One time, when I was in YMCA Indian Guides, we took a Thanksgiving field trip to a Turkey Slaughterhouse. The assembly line was turned off, but we saw where they stripped the feathers off of live Turkeys. We saw where they hung the bodies on the conveyor belt to move to the room where they cut them up into portions. I was seven years old.
It was very bizarre. We were all first grade age boys. A group of ten men and fifteen boys tour a Turkey slaughterhouse, having fun. The factory was totally clean, except in the corners of the rooms on the floor were still some small tube like segments about 4 inches long and a half an inch in diameter.
They looked like segments of some kind of organic tube like a trachea, or intestine, or "something." The facility was quiet and empty and clean and the guide enthusiastically described the manufacturing process of turning live turkeys into trays of meat. THEN, we went outside and took photos with the live Turkeys in the pen that escaped the slaughter -- just by luck. They were beautiful white feather birds and it was a cold Chicago weather day.

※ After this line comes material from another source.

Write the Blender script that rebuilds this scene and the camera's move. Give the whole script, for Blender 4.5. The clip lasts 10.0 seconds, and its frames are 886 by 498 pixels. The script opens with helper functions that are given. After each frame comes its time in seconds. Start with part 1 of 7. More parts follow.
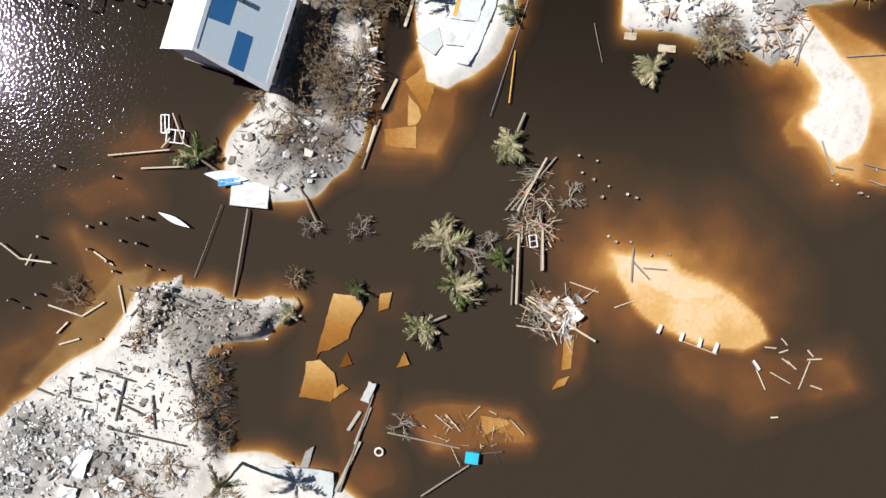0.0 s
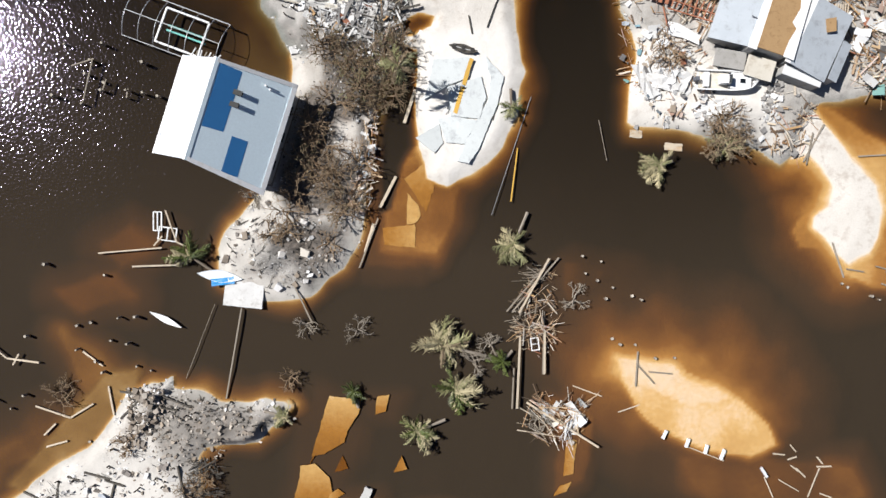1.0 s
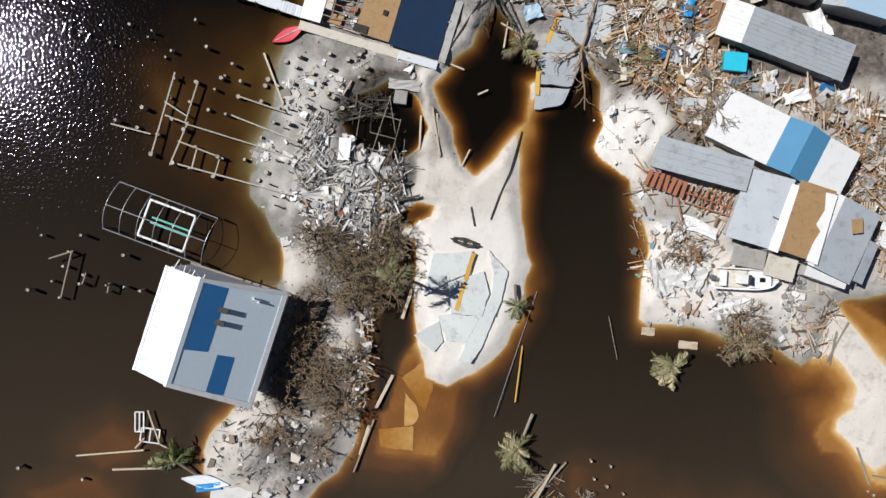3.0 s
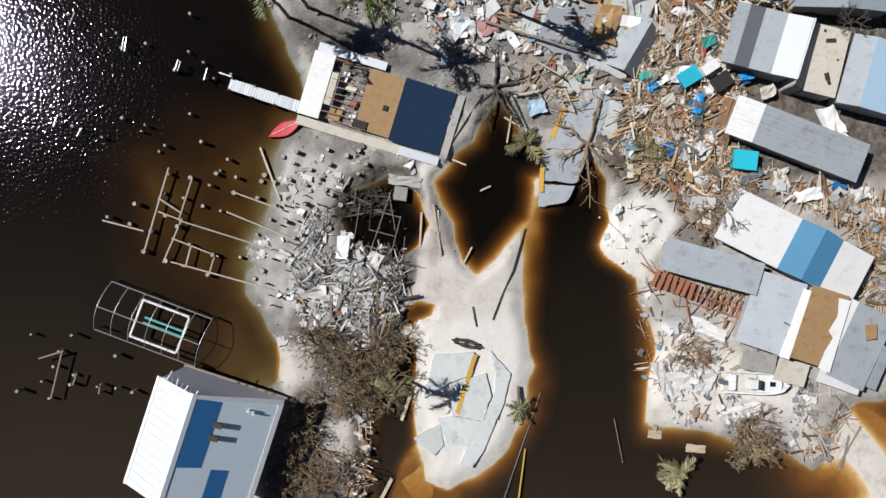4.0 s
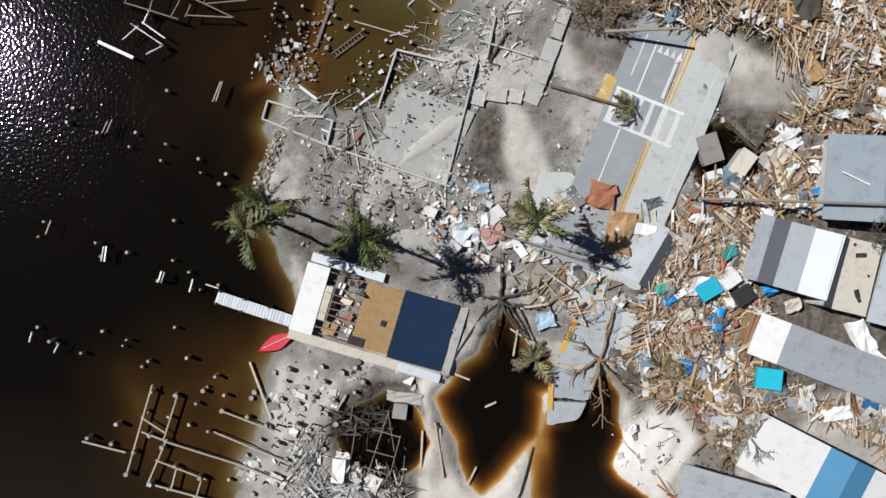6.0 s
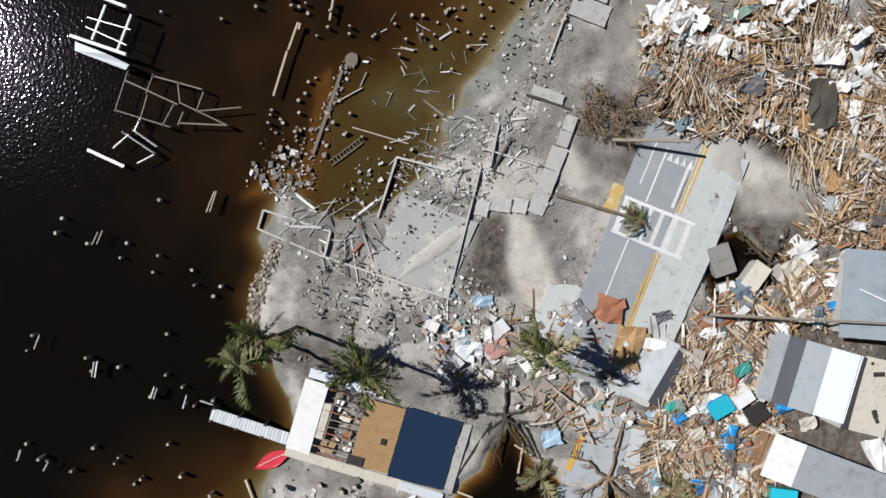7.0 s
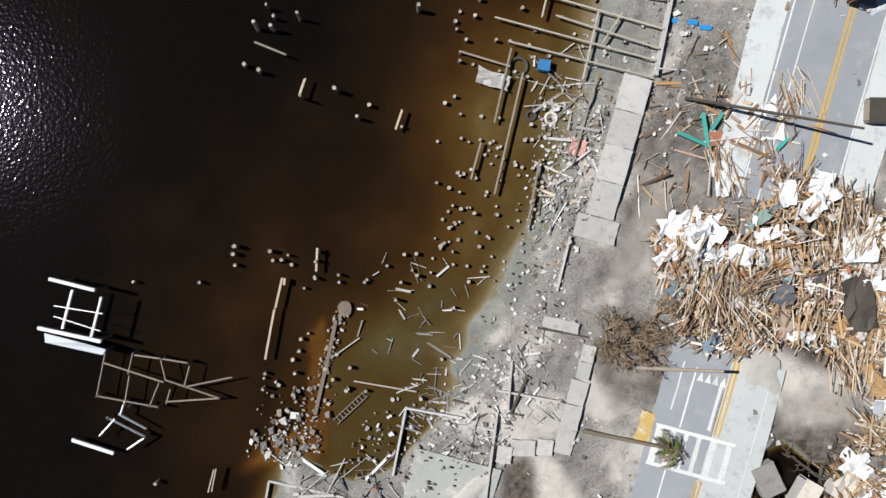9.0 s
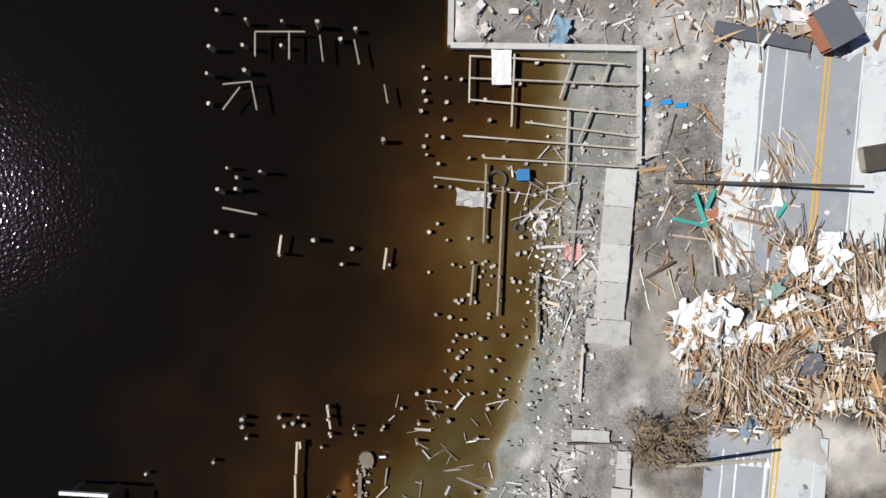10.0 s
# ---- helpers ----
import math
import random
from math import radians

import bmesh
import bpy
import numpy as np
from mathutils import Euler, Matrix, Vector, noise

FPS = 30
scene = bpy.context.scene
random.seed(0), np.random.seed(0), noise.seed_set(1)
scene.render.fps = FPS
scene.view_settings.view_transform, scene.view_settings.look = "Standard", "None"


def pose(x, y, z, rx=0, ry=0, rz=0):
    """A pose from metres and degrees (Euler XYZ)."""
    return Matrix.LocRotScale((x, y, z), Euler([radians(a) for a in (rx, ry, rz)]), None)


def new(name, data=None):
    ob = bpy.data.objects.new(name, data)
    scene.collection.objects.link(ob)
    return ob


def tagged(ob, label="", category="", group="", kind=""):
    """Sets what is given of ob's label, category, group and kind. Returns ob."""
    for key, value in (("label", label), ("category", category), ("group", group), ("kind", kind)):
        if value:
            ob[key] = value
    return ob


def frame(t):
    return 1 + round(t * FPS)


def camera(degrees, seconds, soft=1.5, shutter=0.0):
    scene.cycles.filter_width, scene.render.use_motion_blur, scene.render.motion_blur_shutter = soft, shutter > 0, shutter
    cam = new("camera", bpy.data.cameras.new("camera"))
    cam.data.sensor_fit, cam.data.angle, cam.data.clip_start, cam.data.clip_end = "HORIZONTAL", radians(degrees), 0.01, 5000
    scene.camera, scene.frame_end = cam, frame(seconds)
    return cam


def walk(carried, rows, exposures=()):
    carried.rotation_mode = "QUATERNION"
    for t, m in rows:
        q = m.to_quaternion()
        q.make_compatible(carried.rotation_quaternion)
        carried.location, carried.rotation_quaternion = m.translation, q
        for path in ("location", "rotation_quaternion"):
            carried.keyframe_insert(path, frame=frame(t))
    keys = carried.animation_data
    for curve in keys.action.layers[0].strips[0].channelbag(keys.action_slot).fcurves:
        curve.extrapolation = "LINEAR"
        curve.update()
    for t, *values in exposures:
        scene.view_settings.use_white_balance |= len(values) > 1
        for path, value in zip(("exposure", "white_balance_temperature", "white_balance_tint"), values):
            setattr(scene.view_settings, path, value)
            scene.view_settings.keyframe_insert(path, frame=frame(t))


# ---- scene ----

The thing I remember most vividly was the rotating tube that removed the Turkey feathers. It was about four feet in diameter and the walls were bristling with short wires pointed toward the axis of the cylinder. We were all first grade boys, so we could have easily fit into that tube ourselves. When activated the tube rotated and a high rate of speed. The turkeys were forced into the entrance of the tube and by the time they emerged screaming from the other end the wires had stripped all their feathers off their body. Then, the turkeys were killed and hung by their feet on hooks on the overhead conveyor belt so the blood could drain out. Happy Thanksgiving.
This occurred in 1963 or 1964 at Thanksgiving.